** Start Provided data **
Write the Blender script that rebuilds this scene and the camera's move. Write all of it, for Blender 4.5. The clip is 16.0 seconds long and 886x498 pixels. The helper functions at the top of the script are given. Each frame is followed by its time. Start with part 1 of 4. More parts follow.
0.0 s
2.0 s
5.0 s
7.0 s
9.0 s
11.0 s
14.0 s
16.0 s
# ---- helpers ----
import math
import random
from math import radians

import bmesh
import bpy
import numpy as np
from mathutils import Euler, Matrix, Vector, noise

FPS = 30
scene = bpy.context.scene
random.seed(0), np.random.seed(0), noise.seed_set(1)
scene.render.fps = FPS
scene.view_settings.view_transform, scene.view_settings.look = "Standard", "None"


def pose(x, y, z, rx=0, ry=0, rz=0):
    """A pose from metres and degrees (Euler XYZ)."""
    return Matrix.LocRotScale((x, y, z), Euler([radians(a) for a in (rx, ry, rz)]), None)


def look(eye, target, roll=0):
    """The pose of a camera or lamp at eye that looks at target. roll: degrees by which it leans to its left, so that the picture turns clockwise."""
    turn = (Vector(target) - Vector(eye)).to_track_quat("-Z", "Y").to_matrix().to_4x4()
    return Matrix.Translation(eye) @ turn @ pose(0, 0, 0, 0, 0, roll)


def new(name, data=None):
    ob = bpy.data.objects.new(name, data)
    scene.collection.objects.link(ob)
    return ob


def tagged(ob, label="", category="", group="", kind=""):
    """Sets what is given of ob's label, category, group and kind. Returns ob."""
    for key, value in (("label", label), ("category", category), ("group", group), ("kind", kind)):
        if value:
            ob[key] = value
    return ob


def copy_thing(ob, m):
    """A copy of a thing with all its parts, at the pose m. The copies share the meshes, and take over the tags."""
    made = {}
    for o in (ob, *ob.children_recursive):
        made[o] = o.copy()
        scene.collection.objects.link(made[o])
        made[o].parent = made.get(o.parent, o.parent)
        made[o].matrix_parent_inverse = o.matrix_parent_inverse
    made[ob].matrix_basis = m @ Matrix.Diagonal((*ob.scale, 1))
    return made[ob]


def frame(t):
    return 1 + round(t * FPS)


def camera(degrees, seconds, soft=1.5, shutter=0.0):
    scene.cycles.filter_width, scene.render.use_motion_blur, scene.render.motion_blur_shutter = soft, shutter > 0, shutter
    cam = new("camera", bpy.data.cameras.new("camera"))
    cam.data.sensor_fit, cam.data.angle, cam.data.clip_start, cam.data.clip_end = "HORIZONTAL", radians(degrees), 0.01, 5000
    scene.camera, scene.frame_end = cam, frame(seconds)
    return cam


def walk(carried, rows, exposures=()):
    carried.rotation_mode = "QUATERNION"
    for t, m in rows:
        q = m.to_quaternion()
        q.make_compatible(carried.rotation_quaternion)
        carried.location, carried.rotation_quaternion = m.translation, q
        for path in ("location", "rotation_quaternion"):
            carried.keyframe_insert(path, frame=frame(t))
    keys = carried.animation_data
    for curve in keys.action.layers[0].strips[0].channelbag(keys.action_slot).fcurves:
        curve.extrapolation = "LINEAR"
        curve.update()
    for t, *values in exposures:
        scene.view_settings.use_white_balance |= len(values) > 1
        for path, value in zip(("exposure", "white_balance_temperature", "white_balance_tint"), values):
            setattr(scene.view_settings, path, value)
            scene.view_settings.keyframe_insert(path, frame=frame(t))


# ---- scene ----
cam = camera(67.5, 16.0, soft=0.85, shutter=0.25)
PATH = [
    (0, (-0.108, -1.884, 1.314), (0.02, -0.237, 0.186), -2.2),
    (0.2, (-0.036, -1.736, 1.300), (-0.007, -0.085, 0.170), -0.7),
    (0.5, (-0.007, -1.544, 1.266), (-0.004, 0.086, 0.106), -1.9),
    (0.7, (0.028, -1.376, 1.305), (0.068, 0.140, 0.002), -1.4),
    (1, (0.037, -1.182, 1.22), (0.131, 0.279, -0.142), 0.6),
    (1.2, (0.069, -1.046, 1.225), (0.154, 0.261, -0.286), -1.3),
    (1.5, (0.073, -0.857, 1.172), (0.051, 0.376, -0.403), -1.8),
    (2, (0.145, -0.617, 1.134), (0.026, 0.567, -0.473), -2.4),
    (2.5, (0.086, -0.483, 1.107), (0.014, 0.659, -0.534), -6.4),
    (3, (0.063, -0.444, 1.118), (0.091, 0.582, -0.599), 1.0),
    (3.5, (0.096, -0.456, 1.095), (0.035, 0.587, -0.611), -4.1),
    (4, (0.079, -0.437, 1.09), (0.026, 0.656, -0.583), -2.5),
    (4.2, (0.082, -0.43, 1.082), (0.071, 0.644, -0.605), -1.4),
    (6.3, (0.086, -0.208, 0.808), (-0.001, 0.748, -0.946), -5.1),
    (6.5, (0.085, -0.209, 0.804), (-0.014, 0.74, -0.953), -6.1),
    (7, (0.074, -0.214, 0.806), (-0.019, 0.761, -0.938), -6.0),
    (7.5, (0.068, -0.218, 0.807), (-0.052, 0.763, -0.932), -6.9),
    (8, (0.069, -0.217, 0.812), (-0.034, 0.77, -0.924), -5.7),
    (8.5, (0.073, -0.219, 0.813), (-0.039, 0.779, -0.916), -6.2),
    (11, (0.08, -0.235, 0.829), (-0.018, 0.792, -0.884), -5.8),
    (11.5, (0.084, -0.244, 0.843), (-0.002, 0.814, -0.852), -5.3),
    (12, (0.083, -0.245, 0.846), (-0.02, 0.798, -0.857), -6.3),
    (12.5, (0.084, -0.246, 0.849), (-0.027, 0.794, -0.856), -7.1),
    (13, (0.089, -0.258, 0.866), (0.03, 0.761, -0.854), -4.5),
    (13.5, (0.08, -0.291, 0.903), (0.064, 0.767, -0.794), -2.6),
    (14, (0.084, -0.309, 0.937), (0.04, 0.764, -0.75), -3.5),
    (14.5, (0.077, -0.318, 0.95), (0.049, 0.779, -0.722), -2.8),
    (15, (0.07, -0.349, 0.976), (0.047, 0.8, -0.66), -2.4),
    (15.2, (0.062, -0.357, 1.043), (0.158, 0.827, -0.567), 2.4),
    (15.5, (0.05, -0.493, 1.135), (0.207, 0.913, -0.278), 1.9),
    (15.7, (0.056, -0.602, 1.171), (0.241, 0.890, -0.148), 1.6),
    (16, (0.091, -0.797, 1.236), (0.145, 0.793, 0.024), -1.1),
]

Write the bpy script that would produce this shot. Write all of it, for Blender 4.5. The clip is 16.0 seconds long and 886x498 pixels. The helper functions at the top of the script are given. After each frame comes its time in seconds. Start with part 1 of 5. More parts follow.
** End Provided data **
The task |
Only the lines from the one bearing "scene.collection.objects.link(made[o])" through the one bearing "carried.location, carried.rotation_quaternion = m.translation, q" should be repeated, exactly as given.

Answer below |
        scene.collection.objects.link(made[o])
        made[o].parent = made.get(o.parent, o.parent)
        made[o].matrix_parent_inverse = o.matrix_parent_inverse
    made[ob].matrix_basis = m @ Matrix.Diagonal((*ob.scale, 1))
    return made[ob]


def frame(t):
    return 1 + round(t * FPS)


def camera(degrees, seconds, soft=1.5, shutter=0.0):
    scene.cycles.filter_width, scene.render.use_motion_blur, scene.render.motion_blur_shutter = soft, shutter > 0, shutter
    cam = new("camera", bpy.data.cameras.new("camera"))
    cam.data.sensor_fit, cam.data.angle, cam.data.clip_start, cam.data.clip_end = "HORIZONTAL", radians(degrees), 0.01, 5000
    scene.camera, scene.frame_end = cam, frame(seconds)
    return cam


def walk(carried, rows, exposures=()):
    carried.rotation_mode = "QUATERNION"
    for t, m in rows:
        q = m.to_quaternion()
        q.make_compatible(carried.rotation_quaternion)
        carried.location, carried.rotation_quaternion = m.translation, q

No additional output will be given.